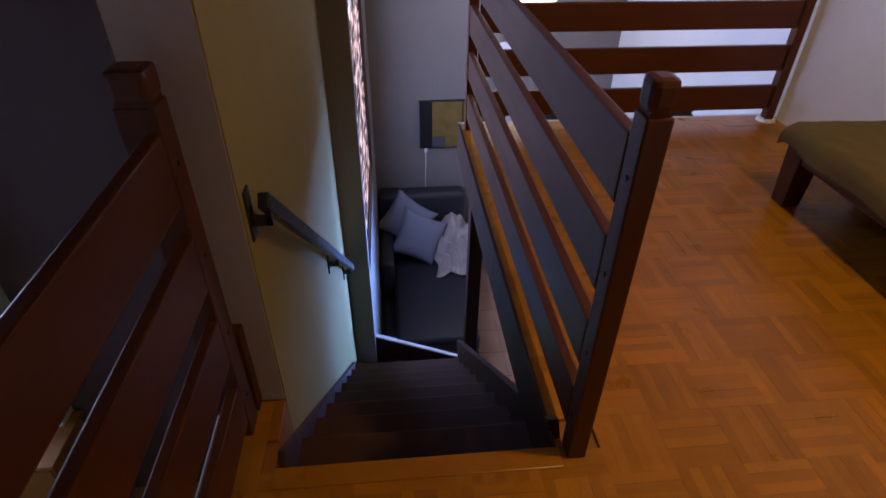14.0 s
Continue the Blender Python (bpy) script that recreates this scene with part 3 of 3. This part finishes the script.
def cloth(x0, x1, y0, y1, z, drop, nx=36, ny=60):
    """A cloth lying on the seat and hanging over its front, with soft folds."""
    bm = bmesh.new()
    rows = []
    for j in range(ny + 1):
        row = []
        for i in range(nx + 1):
            u, v = i / nx, j / ny
            y = y0 + v * (y1 - y0)
            s = u * (x1 - x0 + drop)
            over = s - (x1 - x0)
            n = noise.noise(Vector((s * 5, y * 4, 0.3)))
            if over < 0:
                x, zz = x0 + s, z + 0.009 * n + 0.006 * noise.noise(Vector((s * 16, y * 13, 2)))
            else:
                k = min(1, over / 0.05)
                edge = drop * (0.75 + 0.35 * noise.noise(Vector((0, y * 3.1, 5))))
                f = min(1, over / drop)
                x = x1 + 0.022 * math.sin(k * math.pi / 2) + 0.010 * noise.noise(Vector((0, y * 7, 1))) * k
                zz = z - 0.012 * k - f * edge
            end = min(v, 1 - v) * (y1 - y0)
            if end < 0.05:
                zz -= (0.05 - end) ** 2 * 9 * (1 + 0.4 * n)
            row.append(bm.verts.new((x, y, zz)))
        rows.append(row)
    for j in range(ny):
        for i in range(nx):
            bm.faces.new((rows[j][i], rows[j][i + 1], rows[j + 1][i + 1], rows[j + 1][i]))
    bmesh.ops.solidify(bm, geom=bm.faces[:], thickness=0.006)
    return bm


tagged(part("bench_cloth", cloth(bx0 + 0.004, bx1, by0 - 0.012, by1 + 0.006, 0.352, 0.11), M_CLOTH, smooth=True), "creased olive brown cloth laid over the bench", "cloth")

# ---------- sofa ----------
SO = thing("sofa", "deep black leather sofa against the grey wall", "sofa")


def pad(x0, x1, y0, y1, z0, z1, r):
    bm = bmesh.new()
    box(bm, x0, x1, y0, y1, z0, z1, r)
    return bm


part("base", pad(-0.52, 0.34, FY + 0.02, -3.92, LOW + 0.06, LOW + 0.26, 0.03), M_SOFA, SO)
part("seat_cushion", pad(-0.52, 0.22, FY + 0.20, -3.90, LOW + 0.26, LOW + 0.45, 0.05), M_SOFA, SO, smooth=True)
part("back_cushion", pad(-0.56, 0.35, FY + 0.02, FY + 0.22, LOW + 0.20, LOW + 1.03, 0.06), M_SOFA, SO, smooth=True)
part("armrest", pad(0.21, 0.35, FY + 0.02, -4.7, LOW + 0.06, LOW + 0.70, 0.05), M_SOFA, SO, smooth=True)
for x in (-0.44, 0.25):
    for y in (FY + 0.1, -4.05):
        part("foot", boxes((x - 0.03, x + 0.03, y - 0.03, y + 0.03, LOW, LOW + 0.07)), M_BLACK, SO)


def pillow(m):
    bm = bmesh.new()
    n = 18
    for side in (1, -1):
        rows = []
        for j in range(n + 1):
            row = []
            for i in range(n + 1):
                u, v = i / n * 2 - 1, j / n * 2 - 1
                t = max(0, (1 - u * u) * (1 - v * v)) ** 0.45
                pull = 1 - 0.07 * (1 - abs(u)) * abs(v) ** 2 - 0.0
                row.append(bm.verts.new((u * 0.245 * (1 - 0.13 * (1 - v * v)), v * 0.245 * (1 - 0.13 * (1 - u * u)), side * (0.085 * t + 0.004 * noise.noise(Vector((u * 3, v * 3, side)))))))
            rows.append(row)
        for j in range(n):
            for i in range(n):
                f = (rows[j][i], rows[j][i + 1], rows[j + 1][i + 1], rows[j + 1][i])
                bm.faces.new(f if side == 1 else f[::-1])
    bmesh.ops.remove_doubles(bm, verts=bm.verts[:], dist=0.003)
    ob = tagged(part("pillow", bm, M_PILLOW, smooth=True), "plump grey cotton pillow leaning on the sofa", "pillow", "sofa pillows")
    ob.matrix_world = m
    return ob


pillow(pose(-0.05, -5.13, LOW + 0.70, -58, 0, 10) @ pose(0, 0, 0, 0, 0, -28))
pillow(pose(0.07, -5.31, LOW + 0.79, -64, 0, -4) @ pose(0, 0, 0, 0, 0, -34))


def blanket():
    """A thrown blanket: a heap at the back that runs out in loose folds over the seat."""
    bm = bmesh.new()
    nx, ny = 56, 64
    rows = []
    for j in range(ny + 1):
        row = []
        for i in range(nx + 1):
            u, v = i / nx - 0.5, j / ny - 0.5
            r = 1 + 0.45 * noise.noise(Vector((math.atan2(v, u) * 1.8, 1.7, 0)))
            x, y = -0.42 + u * 0.40 * r + 0.06 * v, -5.10 + v * 0.72 * r
            fold = abs(noise.noise(Vector((x * 9, y * 7, 4)))) * 0.14 + abs(noise.noise(Vector((x * 19 + 3, y * 15, 8)))) * 0.05
            heap = 0.34 * math.exp(-((u * 2.2) ** 2 + (v * 2.3 + 0.75) ** 2))
            edge = max(0.0, 1 - 2.0 * max(abs(u), abs(v)))
            row.append(bm.verts.new((x, y, LOW + 0.462 + heap + fold * min(1, edge * 3 + 0.15))))
        rows.append(row)
    for j in range(ny):
        for i in range(nx):
            bm.faces.new((rows[j][i], rows[j][i + 1], rows[j + 1][i + 1], rows[j + 1][i]))
    bmesh.ops.solidify(bm, geom=bm.faces[:], thickness=0.008)
    return bm


tagged(part("blanket", blanket(), M_TOWEL, smooth=True), "crumpled cream blanket thrown on the sofa", "blanket")

# ---------- side room ----------
CB = thing("cabinet", "low orange-brown wooden cabinet on the lower floor", "cabinet")
part("body", boxes((2.30, 3.05, -2.98, -2.60, LOW + 0.05, LOW + 0.90), bevel=0.006), M_LIGHTWOOD, CB)
part("top", boxes((2.27, 3.08, -2.985, -2.57, LOW + 0.90, LOW + 0.93), bevel=0.006), M_LIGHTWOOD, CB)
for x0, x1 in ((2.315, 2.67), (2.68, 3.035)):
    q = part("door", boxes((x0, x1, -2.60, -2.582, LOW + 0.09, LOW + 0.87), bevel=0.004), M_LIGHTWOOD, CB)
    part("knob", rod(bmesh.new(), (x1 - 0.05 if x0 < 2.5 else x0 + 0.05, -2.582, LOW + 0.5), (x1 - 0.05 if x0 < 2.5 else x0 + 0.05, -2.56, LOW + 0.5), 0.012), M_BRASS, q)
part("plinth", boxes((2.32, 3.03, -2.96, -2.63, LOW, LOW + 0.05)), M_FRAME, CB)
TB = thing("low_table", "white painted low table in the side room", "table")
part("tabletop", boxes((3.15, 3.75, -2.75, -2.05, LOW + 0.42, LOW + 0.45), bevel=0.006), M_CERAMIC, TB)
for x in (3.19, 3.71):
    for y in (-2.71, -2.09):
        part("leg", boxes((x - 0.022, x + 0.022, y - 0.022, y + 0.022, LOW, LOW + 0.42), bevel=0.003), M_CERAMIC, TB)
tagged(part("floor_mat", boxes((1.9, 3.1, -2.45, -0.6, LOW, LOW + 0.012), bevel=0.004), M_MAT), "olive woven mat on the lower floor", "mat")
SB = thing("sideboard", "pale sideboard with a black edged top", "sideboard")
part("body", boxes((3.55, 4.55, -2.98, -2.62, LOW, LOW + 0.80), bevel=0.006), M_PALE, SB)
part("top", boxes((3.52, 4.58, -2.985, -2.58, LOW + 0.80, LOW + 0.825), bevel=0.004), M_BLACK, SB)
# doorway beyond the side room
DW = thing("doorway", "dark wooden frame round an open doorway", "door frame", kind="structure")
part("frame_post", boxes((1.62, 1.68, BACK - 0.012, BACK + 0.165, LOW, -0.28), bevel=0.004), M_FRAME, DW)
part("frame_post", boxes((2.06, 2.12, BACK - 0.012, BACK + 0.165, LOW, -0.28), bevel=0.004), M_FRAME, DW)
part("frame_head", boxes((1.68, 2.06, BACK - 0.013, BACK + 0.166, -0.34, -0.28), bevel=0.004), M_FRAME, DW)
structure("wall_beyond", boxes((0.655, EAST, 3.4, 3.5, LOW, 0.2), (0.555, 0.655, BACK + 0.16, 3.5, LOW, 0.2), (EAST, EAST + 0.1, BACK + 0.16, 3.5, LOW, 0.2)), M_WHITE, "pale wall of the room beyond the doorway", "wall")
structure("ceiling_beyond", boxes((0.555, EAST + 0.1, BACK + 0.16, 3.5, 0.2, 0.3)), M_WHITE, "pale ceiling beyond the doorway", "ceiling")
structure("floor_beyond", boxes((0.655, EAST, BACK, 3.4, LOW - 0.2, LOW)), M_TILE, "tiled floor beyond the doorway", "floor")
PO = thing("wooden_post", "brown wooden post standing below the gallery edge", "post")
part("shaft", boxes((-1.555, -1.435, -3.50, -3.38, LOW, 0.0), bevel=0.006), M_POST, PO)
part("cap", boxes((-1.565, -1.425, -3.51, -3.37, 0.0, 0.03), bevel=0.006), M_POST, PO)
part("arm", beam(bmesh.new(), (-1.57, -3.44, -0.02), (-1.80, -3.44, -0.25), 0.012, 0.02), M_IRON, PO, "thin dark brace")
structure("wall_foot_board", boxes((0.562, 0.645, -1.480, -1.440, 0, 0.285), bevel=0.004), M_POST, "short brown board at the foot of the wall end", "trim")
# small things by the railing feet
LC = thing("loose_cable", "thin white cable curled at the railing foot", "cable")
bm = bmesh.new()
pts = [Vector((0.535, -0.012, 0.09)), Vector((0.548, -0.03, 0.05)), Vector((0.560, -0.06, 0.022)), Vector((0.585, -0.10, 0.008)), Vector((0.61, -0.16, 0.006)), Vector((0.612, -0.26, 0.006))]
for a, b in zip(pts, pts[1:]):
    rod(bm, a, b, 0.0045, n=8)
part("wire", bm, M_CORD, LC, smooth=True)
tagged(part("post_collar", rod(bmesh.new(), (*PC, 0.0), (*PC, 0.014), 0.052, 0.048, 20), M_CERAMIC), "white plastic ring round the railing foot", "collar")
structure("stair_nosing", boxes((-0.205, SW, -1.262, -1.205, -0.03, 0.003), bevel=0.003), M_PARQ, "worn teak nosing board at the stair head", "trim")

# ---------- courtyard ----------
def brick_wall(name, label, x0, x1, y, z0, z1):
    w = structure(name, boxes((x0, x1, y - 0.20, y, z0, z1)), M_MORTAR, label, "wall")
    bm = bmesh.new()
    row = 0
    z = z0 + 0.01
    while z < z1 - 0.08:
        x = x0 + (0.12 if row % 2 else 0)
        while x < x1 - 0.25:
            box(bm, x + 0.006, x + 0.234, y - 0.01, y + 0.012 + 0.006 * random.random(), z, z + 0.068)
            x += 0.24
        z += 0.08
        row += 1
    tagged(part("bricks", bm, M_BRICK, w), "pale whitewashed bricks", "", "", "stuff")
    return w


brick_wall("courtyard_wall", "pale brick wall across the courtyard", 0.7, 7.5, -5.35, LOW - 0.2, 1.4)

# ---------- parquet ----------
def in_floor(x, y):
    if y > 0 or x < WX or y < -3.30:
        return False
    if x < -0.20:
        return True
    return (y > -1.25 and x < 0.64) or (y > -1.47 and 0.5 < x < 0.64)


CELL, FING = 0.168, 6
mesh_x = boxes((-CELL / 2 + 0.0001, CELL / 2 - 0.0001, -CELL / FING / 2 + 0.0001, CELL / FING / 2 - 0.0001, -0.012, 0), bevel=0.0)
me_x = bpy.data.meshes.new("parquet_strip")
mesh_x.to_mesh(me_x)
mesh_x.free()
me_x.materials.append(M_PARQ)
rest = bmesh.new()
count = 0
wx = CELL / FING
for cx in range(16):
    for cy in range(20):
        ox, oy = WX + cx * CELL, -cy * CELL
        across = (cx + cy) % 2
        for k in range(FING):
            if across:
                x0, x1, y1 = ox, ox + CELL, oy - k * wx
                y0 = y1 - wx
            else:
                x0, y1, y0 = ox + k * wx, oy, oy - CELL
                x1 = x0 + wx
            mx, my = (x0 + x1) / 2, (y0 + y1) / 2
            whole = all(in_floor(a, b) for a in (x0 + 0.002, x1 - 0.002) for b in (y0 + 0.002, y1 - 0.002))
            dz = random.uniform(-0.0006, 0.0006)
            if whole and count < 300 and mx > -1.45 and my > -2.6:
                s = new("parquet_strip", me_x)
                s.parent = FLOOR
                s.matrix_world = pose(mx, my, dz, 0, 0, 0 if across else 90)
                count += 1
            else:
                x0c, x1c, y0c, y1c = x0, x1, max(y0, -3.30), y1
                if not in_floor(mx, my):
                    if not (in_floor(x0 + 0.01, my) or in_floor(x1 - 0.01, my) or in_floor(mx, y1 - 0.005) or in_floor(mx, y0 + 0.005)):
                        continue
                if mx > -0.30:
                    if my > -1.25 - CELL and y0 < -1.25 and mx < 0.5:
                        y0c = max(y0, -1.25)
                    if y1 <= -1.25 and mx < 0.5:
                        x1c = min(x1, -0.20)
                    x1c = min(x1c, 0.64)
                    if mx > 0.5:
                        y0c = max(y0c, -1.47)
                if x1c - x0c > 0.004 and y1c - y0c > 0.004:
                    box(rest, x0c + 0.0001, x1c - 0.0001, y0c + 0.0001, y1c - 0.0001, -0.012, dz)
tagged(part("parquet_rest", rest, M_PARQ, FLOOR), "orange teak parquet strips", "", "", "stuff")

# ---------- lower tiles ----------
bm = bmesh.new()
T = 0.30
for i in range(22):
    for j in range(26):
        x, y = WX + i * T, FY + j * T
        box(bm, x + 0.003, min(x + T - 0.003, EAST), y + 0.003, min(y + T - 0.003, BACK), LOW - 0.012, LOW + random.uniform(-0.0008, 0.0008))
tagged(part("tiles", bm, M_TILE, bpy.data.objects["floor_lower"]), "square terracotta floor tiles", "", "", "stuff")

━━━━━━━━

REQUIREMENTS -
Up to and including the line containing "black leather sofa", repeat every line from the start of the data, but none of the pictures.

FINAL ANSWER -
14.0 s
Continue the Blender Python (bpy) script that recreates this scene with part 3 of 3. This part finishes the script.
def cloth(x0, x1, y0, y1, z, drop, nx=36, ny=60):
    """A cloth lying on the seat and hanging over its front, with soft folds."""
    bm = bmesh.new()
    rows = []
    for j in range(ny + 1):
        row = []
        for i in range(nx + 1):
            u, v = i / nx, j / ny
            y = y0 + v * (y1 - y0)
            s = u * (x1 - x0 + drop)
            over = s - (x1 - x0)
            n = noise.noise(Vector((s * 5, y * 4, 0.3)))
            if over < 0:
                x, zz = x0 + s, z + 0.009 * n + 0.006 * noise.noise(Vector((s * 16, y * 13, 2)))
            else:
                k = min(1, over / 0.05)
                edge = drop * (0.75 + 0.35 * noise.noise(Vector((0, y * 3.1, 5))))
                f = min(1, over / drop)
                x = x1 + 0.022 * math.sin(k * math.pi / 2) + 0.010 * noise.noise(Vector((0, y * 7, 1))) * k
                zz = z - 0.012 * k - f * edge
            end = min(v, 1 - v) * (y1 - y0)
            if end < 0.05:
                zz -= (0.05 - end) ** 2 * 9 * (1 + 0.4 * n)
            row.append(bm.verts.new((x, y, zz)))
        rows.append(row)
    for j in range(ny):
        for i in range(nx):
            bm.faces.new((rows[j][i], rows[j][i + 1], rows[j + 1][i + 1], rows[j + 1][i]))
    bmesh.ops.solidify(bm, geom=bm.faces[:], thickness=0.006)
    return bm


tagged(part("bench_cloth", cloth(bx0 + 0.004, bx1, by0 - 0.012, by1 + 0.006, 0.352, 0.11), M_CLOTH, smooth=True), "creased olive brown cloth laid over the bench", "cloth")

# ---------- sofa ----------
SO = thing("sofa", "deep black leather sofa against the grey wall", "sofa")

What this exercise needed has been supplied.